The politics of stability in Bahrain
It should come as no surprise that Saudi Arabia has come to the aid of Bahrain’s royal family with about one thousand troops crossing the causeway between the two countries. If more troops are needed to ensure that the al-Khalifa regime does not fall, the Saudis will oblige. Put simply, Riyadh cannot tolerate Shiite domination of its offshore island, whether ...
It should come as no surprise that Saudi Arabia has come to the aid of Bahrain’s royal family with about one thousand troops crossing the causeway between the two countries. If more troops are needed to ensure that the al-Khalifa regime does not fall, the Saudis will oblige. Put simply, Riyadh cannot tolerate Shiite domination of its offshore island, whether or not the al-Khalifas remain in power.

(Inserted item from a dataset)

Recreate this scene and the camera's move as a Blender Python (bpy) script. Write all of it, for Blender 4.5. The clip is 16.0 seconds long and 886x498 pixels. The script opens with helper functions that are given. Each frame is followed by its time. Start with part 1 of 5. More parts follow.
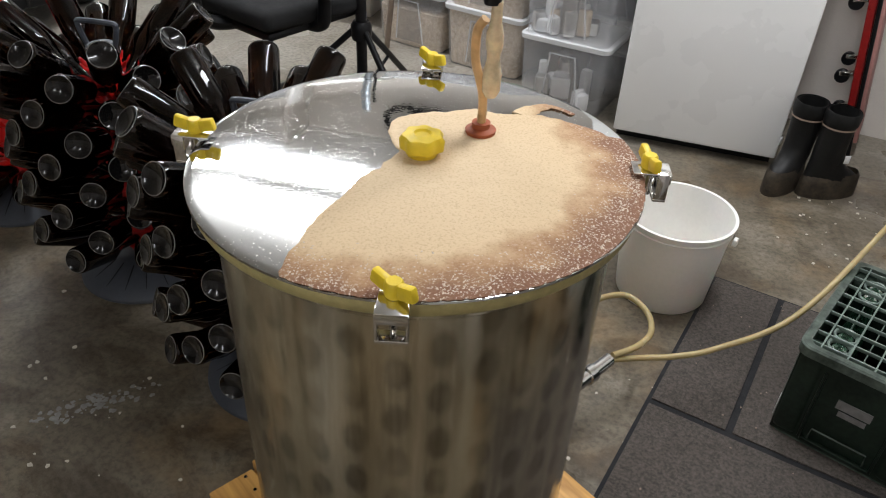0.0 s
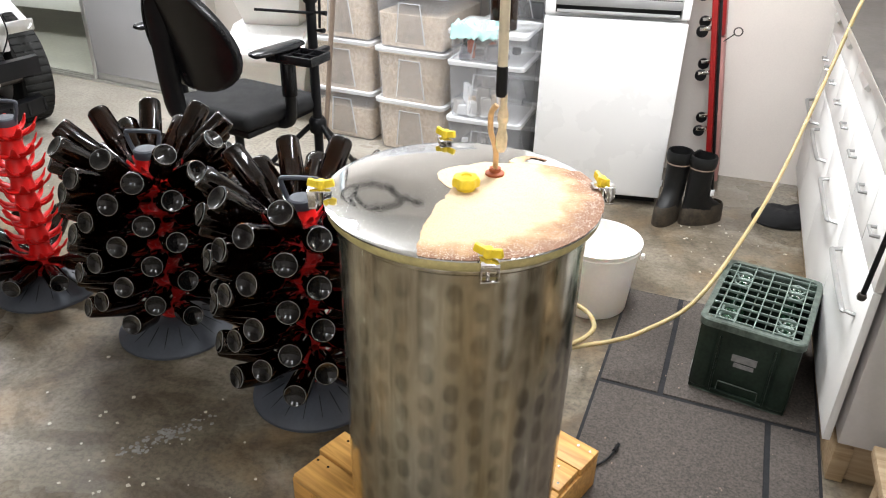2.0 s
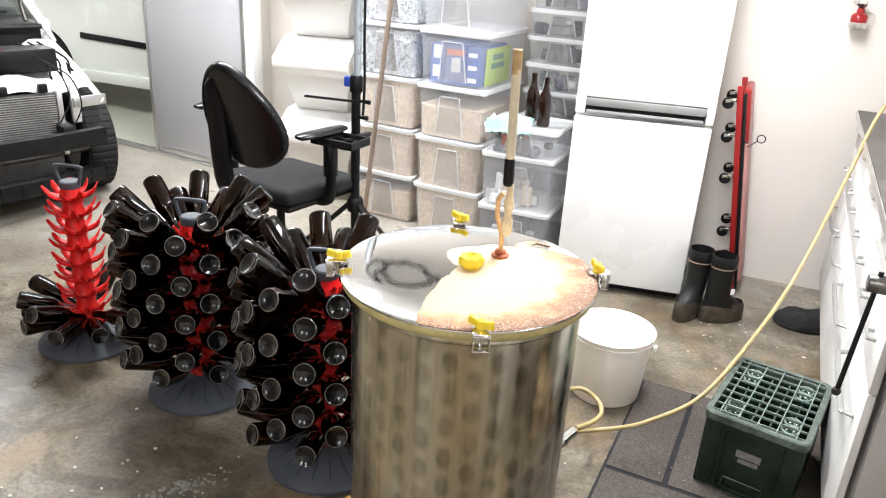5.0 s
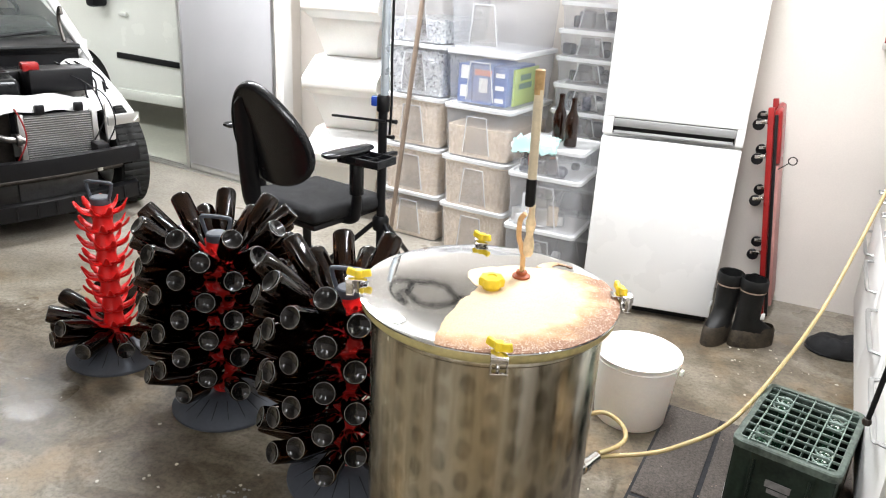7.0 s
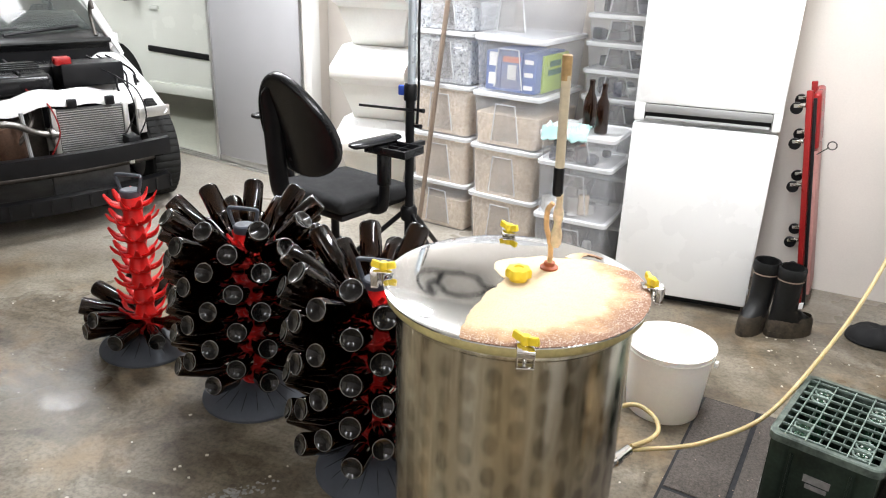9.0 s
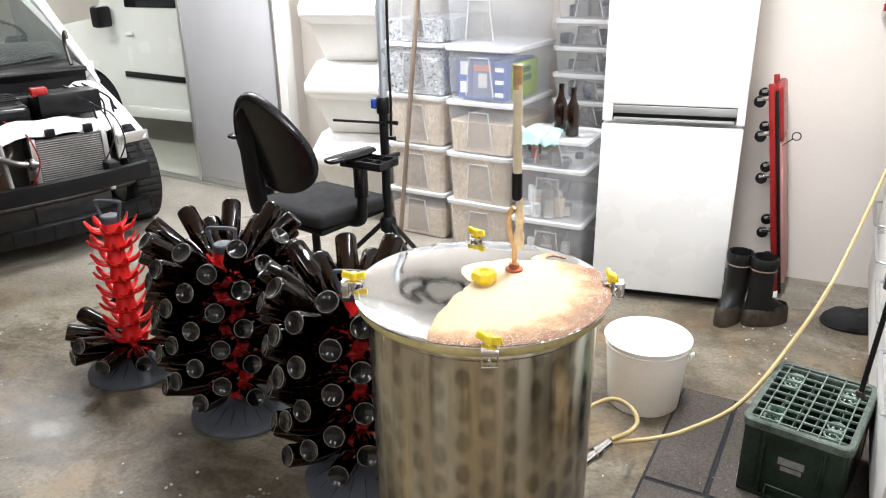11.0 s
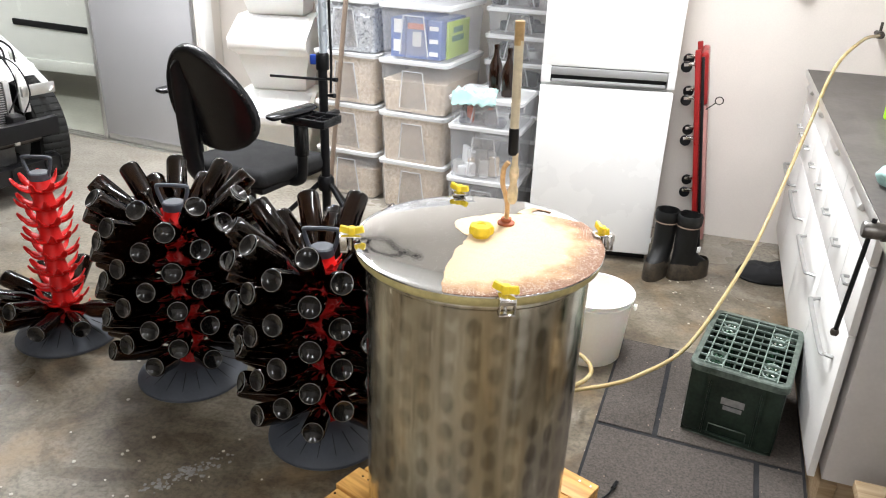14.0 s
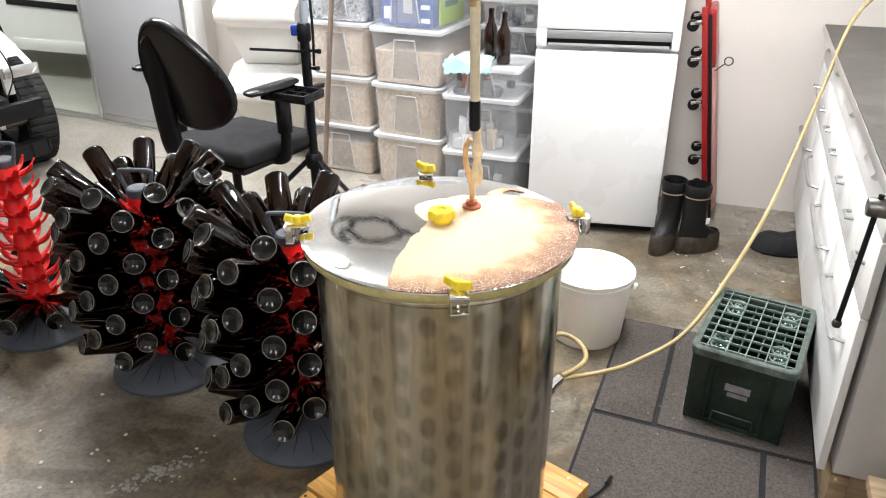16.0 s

A Bahrain that is ruled by its Shiite majority is one-third of the ultimate nightmare for the Sunni rulers of the desert kingdom. The other two-thirds are a revolt by the Shiite majority in Saudi Arabia’s oil-rich Eastern Province, which could spill over from the troubles in neighboring Bahrain and a massive influx of Yemenis, many of whom are adherents of the Zaidi branch of Islam, and have little in common with Saudi Wahhabism.
Stability in Bahrain is therefore crucial for the long-term future of the al-Saud family as rulers of their eponymous kingdom. Indeed, Saudi Arabia’s rulers fully recognize that because memories in the Middle East are very long, the fact that the Hejaz was a separate Arabian kingdom as recently as the 1920s until it was conquered by Ibn Saud and merged with his kingdom of the Nejd means that the break-up of their country is hardly impossibility.
Other Gulf States, notably Kuwait, whose rulers are close to the al-Khalifa, may join the Saudi effort to stabilize Bahrain. So might the UAE, which shares Saudi fears of Iranian domination of the island, which was once an Iranian province, and which continues to smart over the Iranian seizure of its islands of Abu Musa and the Tunbs in 1971.
Washington cannot sit idly by as these events take place. The 5th Fleet is headquartered in Bahrain, as is the naval component of Central Command. The departure of the Navy from Bahrain would mark a signal victory for Iran, even, as is likely, the fleet were to find a new home elsewhere in the Gulf. Washington has no choice but to support the Saudi intervention.
Unfortunately, Washington appears to be willing to offer little more than words, and its words no longer carry much weight. The administration’s vacillation over Libya, coupled with the imminent withdrawal of combat troops in Iraq — where Prime Minister Nouri al-Maliki is becoming ever more authoritarian — has underscored a growing perception of America’s declining influence in the region.
Whatever happens in Bahrain will hardly change that perception. If, as is likely, the Saudis shore up the Bahraini regime, many will view the outcome as a victory for repression, and, given Qaddafi’s recent successes against the rebels, a sign of the hollowness of American pronouncements about democracy. On the other hand, if some outside chance, the Bahraini regime falls to the Shiite opposition, the fruits of victory will be reaped by Tehran, not Washington, since one of the new government’s first acts would be to expel the U.S. Navy.
One can therefore only conclude that, regardless of the outcome in Bahrain, the United States may be headed for even tougher times in the Middle East than those it has experienced in the past few years.